= EXERCISE DETAILS =
In the lines below, find the one that contains "shutter > 0, shutter" and write it out exactly, along with every line that follows it.

>> START DATA EXTRACT

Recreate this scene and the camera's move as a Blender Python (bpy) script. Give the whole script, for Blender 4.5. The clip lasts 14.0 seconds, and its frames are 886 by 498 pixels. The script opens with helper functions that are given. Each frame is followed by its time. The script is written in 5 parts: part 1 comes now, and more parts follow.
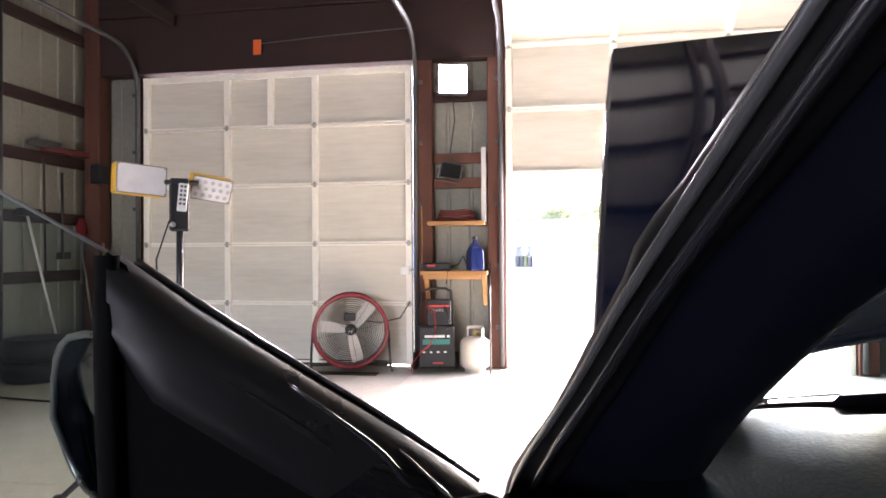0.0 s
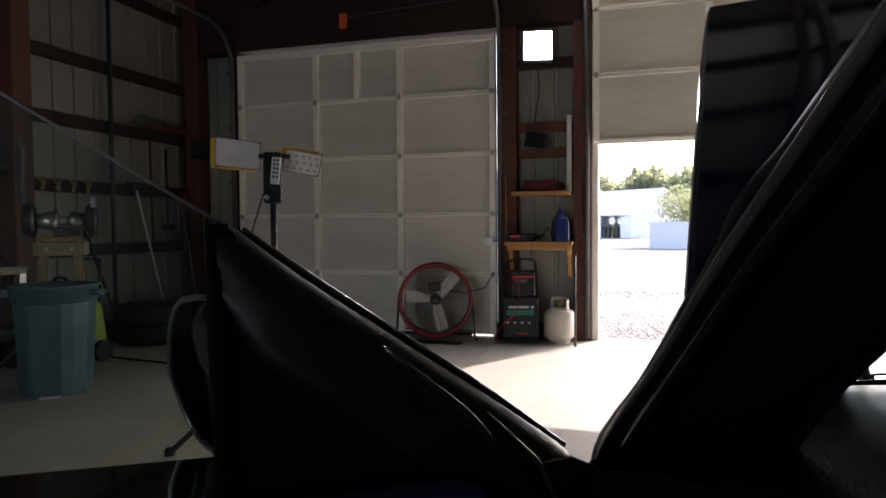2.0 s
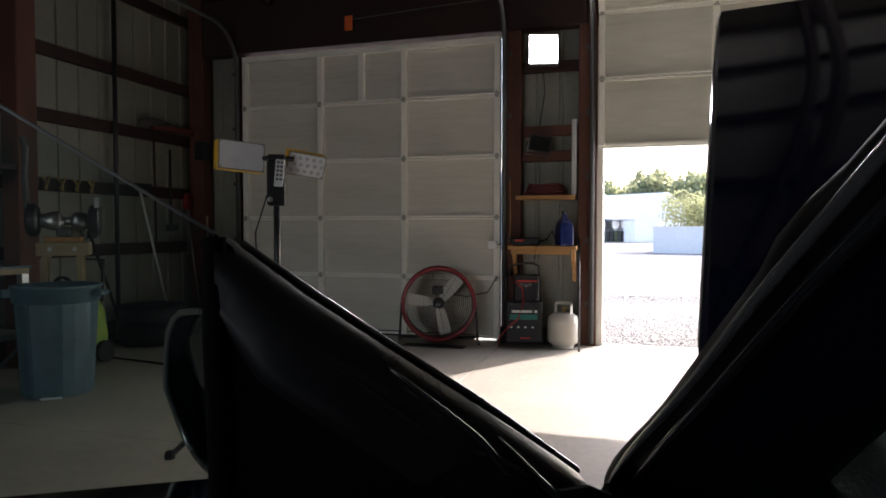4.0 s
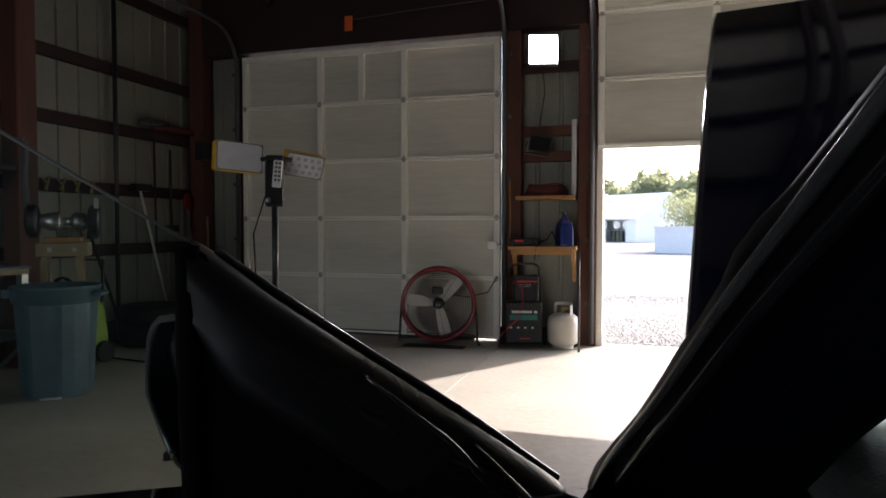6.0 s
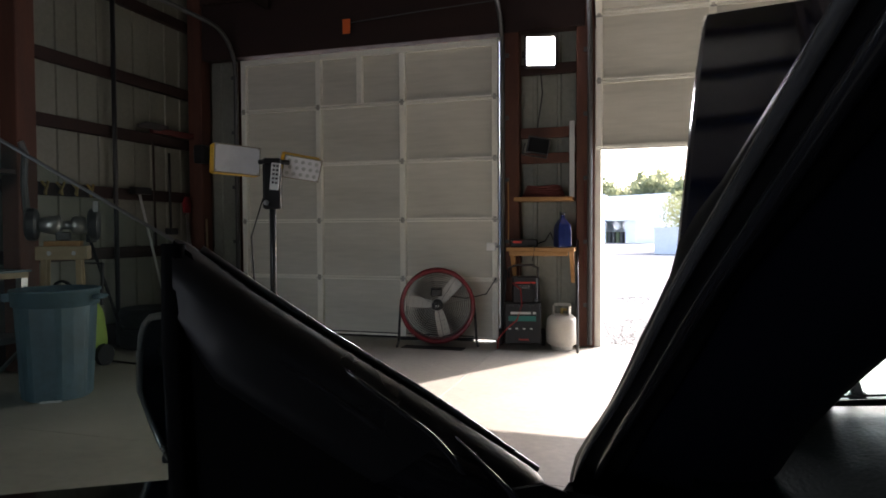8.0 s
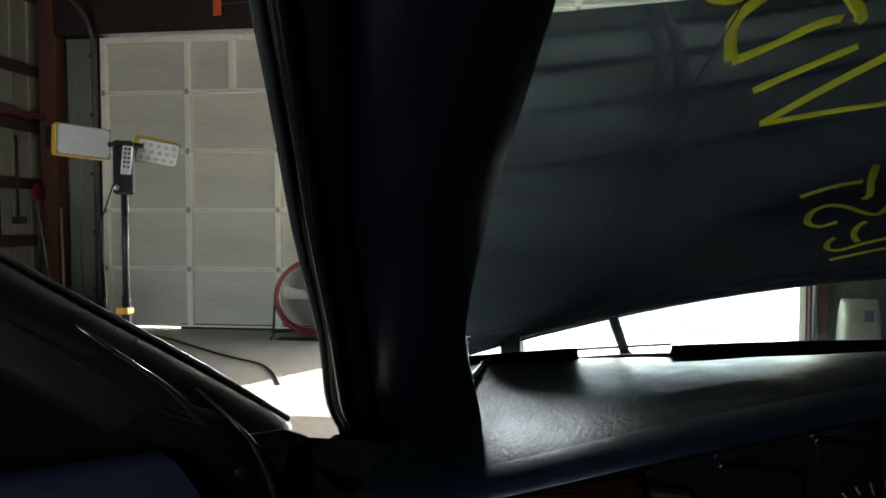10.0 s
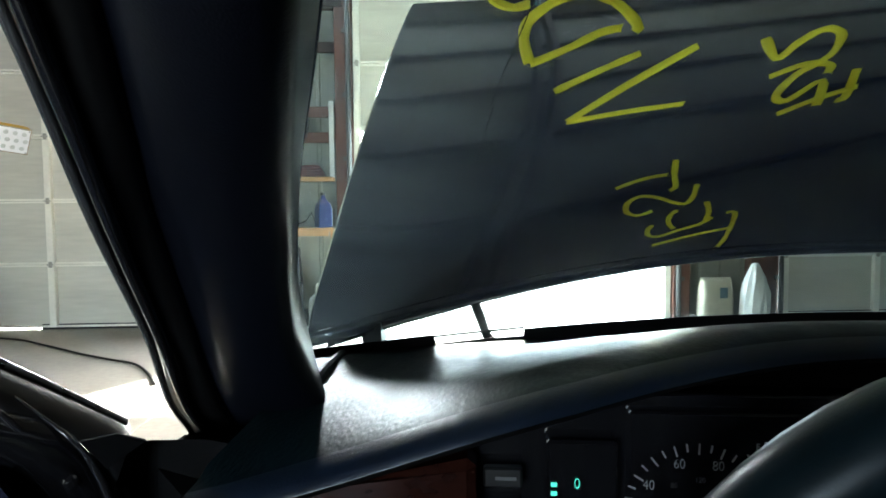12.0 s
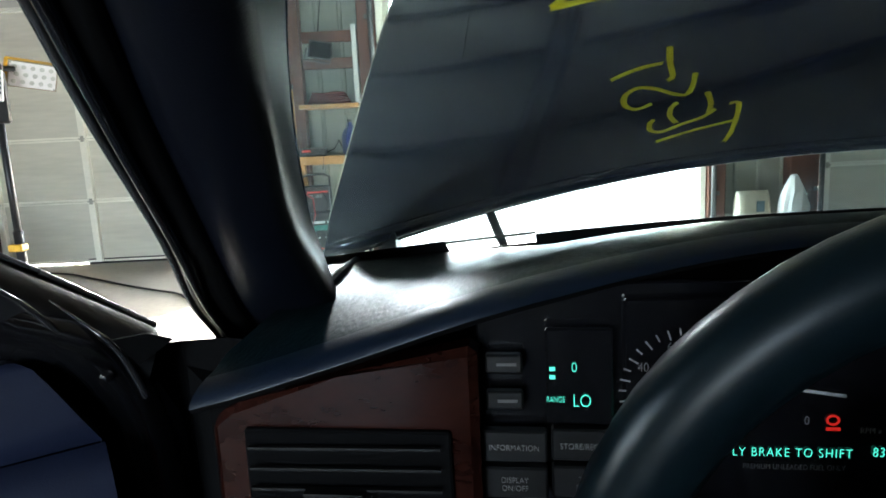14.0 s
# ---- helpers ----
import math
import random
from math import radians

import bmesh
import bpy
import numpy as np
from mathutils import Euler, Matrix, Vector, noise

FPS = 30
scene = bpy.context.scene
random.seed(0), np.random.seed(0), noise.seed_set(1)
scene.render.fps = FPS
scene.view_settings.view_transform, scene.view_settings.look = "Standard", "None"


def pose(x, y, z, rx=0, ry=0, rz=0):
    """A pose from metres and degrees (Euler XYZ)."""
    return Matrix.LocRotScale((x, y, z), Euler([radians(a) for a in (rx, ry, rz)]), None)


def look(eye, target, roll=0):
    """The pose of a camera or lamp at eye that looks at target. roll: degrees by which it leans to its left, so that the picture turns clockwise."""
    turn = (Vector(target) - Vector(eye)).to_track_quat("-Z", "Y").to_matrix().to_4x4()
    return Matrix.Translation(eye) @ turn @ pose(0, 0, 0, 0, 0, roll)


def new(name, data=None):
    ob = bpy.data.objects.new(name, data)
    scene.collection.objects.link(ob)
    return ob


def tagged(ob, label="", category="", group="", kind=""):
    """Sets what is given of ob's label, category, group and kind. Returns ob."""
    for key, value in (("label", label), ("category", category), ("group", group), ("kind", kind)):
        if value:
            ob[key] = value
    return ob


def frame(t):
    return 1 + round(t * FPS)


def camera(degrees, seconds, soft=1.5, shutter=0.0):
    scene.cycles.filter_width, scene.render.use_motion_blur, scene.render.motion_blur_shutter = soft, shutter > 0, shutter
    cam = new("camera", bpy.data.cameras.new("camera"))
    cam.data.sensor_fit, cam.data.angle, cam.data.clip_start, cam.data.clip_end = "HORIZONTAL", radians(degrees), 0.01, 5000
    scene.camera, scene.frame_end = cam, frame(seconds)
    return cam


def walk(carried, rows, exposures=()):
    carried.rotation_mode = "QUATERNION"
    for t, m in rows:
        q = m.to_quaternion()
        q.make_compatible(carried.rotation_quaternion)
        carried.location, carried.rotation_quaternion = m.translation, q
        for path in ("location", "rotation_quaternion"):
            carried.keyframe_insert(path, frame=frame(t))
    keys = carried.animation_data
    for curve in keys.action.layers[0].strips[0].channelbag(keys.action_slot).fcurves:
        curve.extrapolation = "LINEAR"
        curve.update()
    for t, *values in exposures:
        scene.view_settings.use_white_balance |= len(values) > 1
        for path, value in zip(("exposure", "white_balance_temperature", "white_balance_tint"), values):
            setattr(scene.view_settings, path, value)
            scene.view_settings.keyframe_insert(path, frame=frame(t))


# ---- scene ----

>> END DATA EXTRACT

= SOLUTION TO THIS EXERCISE =
    scene.cycles.filter_width, scene.render.use_motion_blur, scene.render.motion_blur_shutter = soft, shutter > 0, shutter
    cam = new("camera", bpy.data.cameras.new("camera"))
    cam.data.sensor_fit, cam.data.angle, cam.data.clip_start, cam.data.clip_end = "HORIZONTAL", radians(degrees), 0.01, 5000
    scene.camera, scene.frame_end = cam, frame(seconds)
    return cam


def walk(carried, rows, exposures=()):
    carried.rotation_mode = "QUATERNION"
    for t, m in rows:
        q = m.to_quaternion()
        q.make_compatible(carried.rotation_quaternion)
        carried.location, carried.rotation_quaternion = m.translation, q
        for path in ("location", "rotation_quaternion"):
            carried.keyframe_insert(path, frame=frame(t))
    keys = carried.animation_data
    for curve in keys.action.layers[0].strips[0].channelbag(keys.action_slot).fcurves:
        curve.extrapolation = "LINEAR"
        curve.update()
    for t, *values in exposures:
        scene.view_settings.use_white_balance |= len(values) > 1
        for path, value in zip(("exposure", "white_balance_temperature", "white_balance_tint"), values):
            setattr(scene.view_settings, path, value)
            scene.view_settings.keyframe_insert(path, frame=frame(t))


# ---- scene ----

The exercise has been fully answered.